DIRECTIONS:
Every line below is to be copied exactly, with the pictures left out.

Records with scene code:
- - -
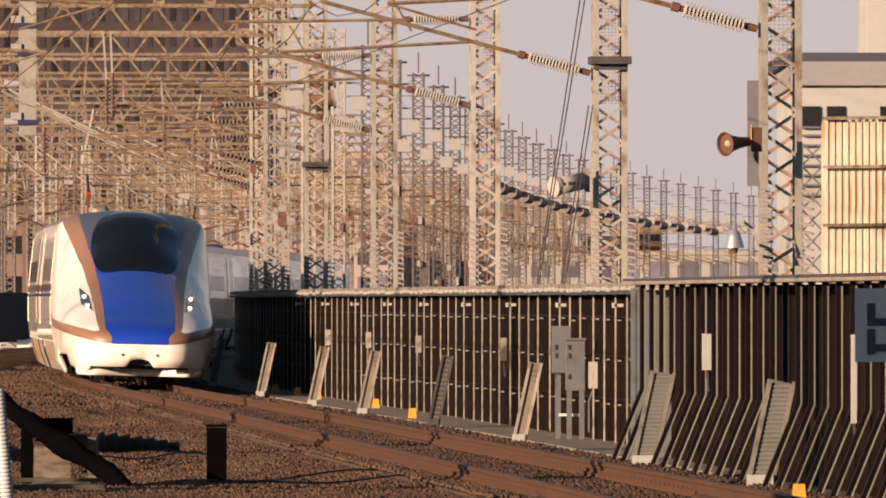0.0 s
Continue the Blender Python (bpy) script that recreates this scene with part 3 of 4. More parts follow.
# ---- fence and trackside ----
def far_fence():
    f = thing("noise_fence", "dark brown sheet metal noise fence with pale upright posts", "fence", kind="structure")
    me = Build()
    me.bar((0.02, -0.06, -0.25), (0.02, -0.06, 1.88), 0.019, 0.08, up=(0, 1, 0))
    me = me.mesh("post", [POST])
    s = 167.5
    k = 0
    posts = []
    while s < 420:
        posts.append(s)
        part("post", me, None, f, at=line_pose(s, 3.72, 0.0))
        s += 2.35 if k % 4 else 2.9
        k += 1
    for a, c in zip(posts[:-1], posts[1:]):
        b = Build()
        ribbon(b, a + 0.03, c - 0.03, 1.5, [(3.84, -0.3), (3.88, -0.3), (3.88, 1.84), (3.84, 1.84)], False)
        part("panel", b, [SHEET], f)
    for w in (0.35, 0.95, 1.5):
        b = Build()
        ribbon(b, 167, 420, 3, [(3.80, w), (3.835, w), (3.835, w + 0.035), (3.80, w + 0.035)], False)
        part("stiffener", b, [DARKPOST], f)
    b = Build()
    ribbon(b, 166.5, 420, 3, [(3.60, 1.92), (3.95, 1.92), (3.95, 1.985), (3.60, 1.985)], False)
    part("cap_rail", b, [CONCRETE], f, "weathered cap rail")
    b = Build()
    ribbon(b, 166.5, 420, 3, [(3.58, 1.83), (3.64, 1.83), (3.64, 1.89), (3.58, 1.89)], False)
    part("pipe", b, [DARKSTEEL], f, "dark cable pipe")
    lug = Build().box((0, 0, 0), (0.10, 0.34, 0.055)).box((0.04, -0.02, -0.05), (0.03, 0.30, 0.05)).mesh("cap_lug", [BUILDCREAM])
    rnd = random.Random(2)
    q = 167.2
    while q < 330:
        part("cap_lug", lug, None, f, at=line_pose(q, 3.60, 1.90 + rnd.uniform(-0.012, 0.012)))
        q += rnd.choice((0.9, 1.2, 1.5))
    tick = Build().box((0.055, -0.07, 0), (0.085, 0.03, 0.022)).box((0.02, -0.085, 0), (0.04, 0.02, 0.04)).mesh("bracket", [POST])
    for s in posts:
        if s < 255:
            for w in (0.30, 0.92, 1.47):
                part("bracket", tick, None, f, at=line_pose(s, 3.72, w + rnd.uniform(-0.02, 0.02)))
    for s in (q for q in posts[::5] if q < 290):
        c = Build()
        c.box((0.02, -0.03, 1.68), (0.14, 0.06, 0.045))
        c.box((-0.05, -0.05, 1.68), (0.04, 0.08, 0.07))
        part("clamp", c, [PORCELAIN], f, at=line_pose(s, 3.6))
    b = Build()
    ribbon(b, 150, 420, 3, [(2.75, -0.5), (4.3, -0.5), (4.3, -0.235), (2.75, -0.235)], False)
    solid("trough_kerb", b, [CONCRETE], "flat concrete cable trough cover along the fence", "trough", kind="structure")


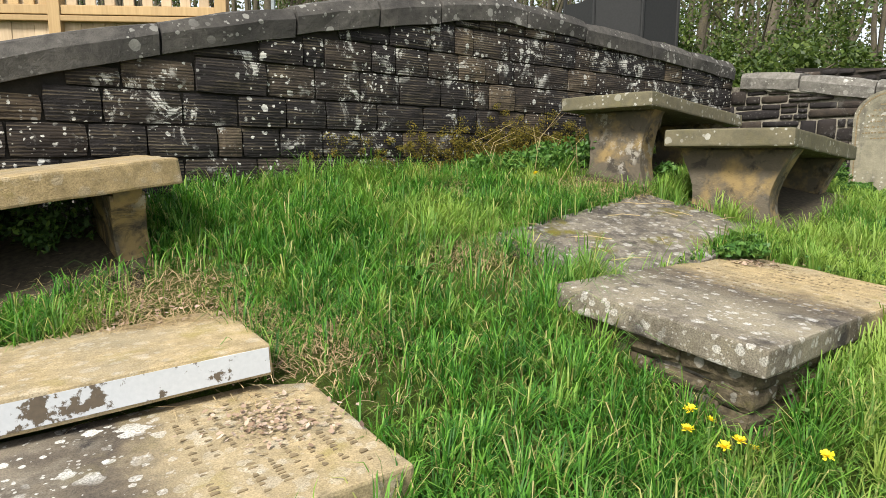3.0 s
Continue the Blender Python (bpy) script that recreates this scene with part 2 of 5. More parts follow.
- - -
REPLY TO THE TASK:
0.0 s
Continue the Blender Python (bpy) script that recreates this scene with part 3 of 4. More parts follow.
# ---- fence and trackside ----
def far_fence():
    f = thing("noise_fence", "dark brown sheet metal noise fence with pale upright posts", "fence", kind="structure")
    me = Build()
    me.bar((0.02, -0.06, -0.25), (0.02, -0.06, 1.88), 0.019, 0.08, up=(0, 1, 0))
    me = me.mesh("post", [POST])
    s = 167.5
    k = 0
    posts = []
    while s < 420:
        posts.append(s)
        part("post", me, None, f, at=line_pose(s, 3.72, 0.0))
        s += 2.35 if k % 4 else 2.9
        k += 1
    for a, c in zip(posts[:-1], posts[1:]):
        b = Build()
        ribbon(b, a + 0.03, c - 0.03, 1.5, [(3.84, -0.3), (3.88, -0.3), (3.88, 1.84), (3.84, 1.84)], False)
        part("panel", b, [SHEET], f)
    for w in (0.35, 0.95, 1.5):
        b = Build()
        ribbon(b, 167, 420, 3, [(3.80, w), (3.835, w), (3.835, w + 0.035), (3.80, w + 0.035)], False)
        part("stiffener", b, [DARKPOST], f)
    b = Build()
    ribbon(b, 166.5, 420, 3, [(3.60, 1.92), (3.95, 1.92), (3.95, 1.985), (3.60, 1.985)], False)
    part("cap_rail", b, [CONCRETE], f, "weathered cap rail")
    b = Build()
    ribbon(b, 166.5, 420, 3, [(3.58, 1.83), (3.64, 1.83), (3.64, 1.89), (3.58, 1.89)], False)
    part("pipe", b, [DARKSTEEL], f, "dark cable pipe")
    lug = Build().box((0, 0, 0), (0.10, 0.34, 0.055)).box((0.04, -0.02, -0.05), (0.03, 0.30, 0.05)).mesh("cap_lug", [BUILDCREAM])
    rnd = random.Random(2)
    q = 167.2
    while q < 330:
        part("cap_lug", lug, None, f, at=line_pose(q, 3.60, 1.90 + rnd.uniform(-0.012, 0.012)))
        q += rnd.choice((0.9, 1.2, 1.5))
    tick = Build().box((0.055, -0.07, 0), (0.085, 0.03, 0.022)).box((0.02, -0.085, 0), (0.04, 0.02, 0.04)).mesh("bracket", [POST])
    for s in posts:
        if s < 255:
            for w in (0.30, 0.92, 1.47):
                part("bracket", tick, None, f, at=line_pose(s, 3.72, w + rnd.uniform(-0.02, 0.02)))
    for s in (q for q in posts[::5] if q < 290):
        c = Build()
        c.box((0.02, -0.03, 1.68), (0.14, 0.06, 0.045))
        c.box((-0.05, -0.05, 1.68), (0.04, 0.08, 0.07))
        part("clamp", c, [PORCELAIN], f, at=line_pose(s, 3.6))
    b = Build()
    ribbon(b, 150, 420, 3, [(2.75, -0.5), (4.3, -0.5), (4.3, -0.235), (2.75, -0.235)], False)
    solid("trough_kerb", b, [CONCRETE], "flat concrete cable trough cover along the fence", "trough", kind="structure")


3.0 s
Continue the Blender Python (bpy) script that recreates this scene with part 2 of 5. More parts follow.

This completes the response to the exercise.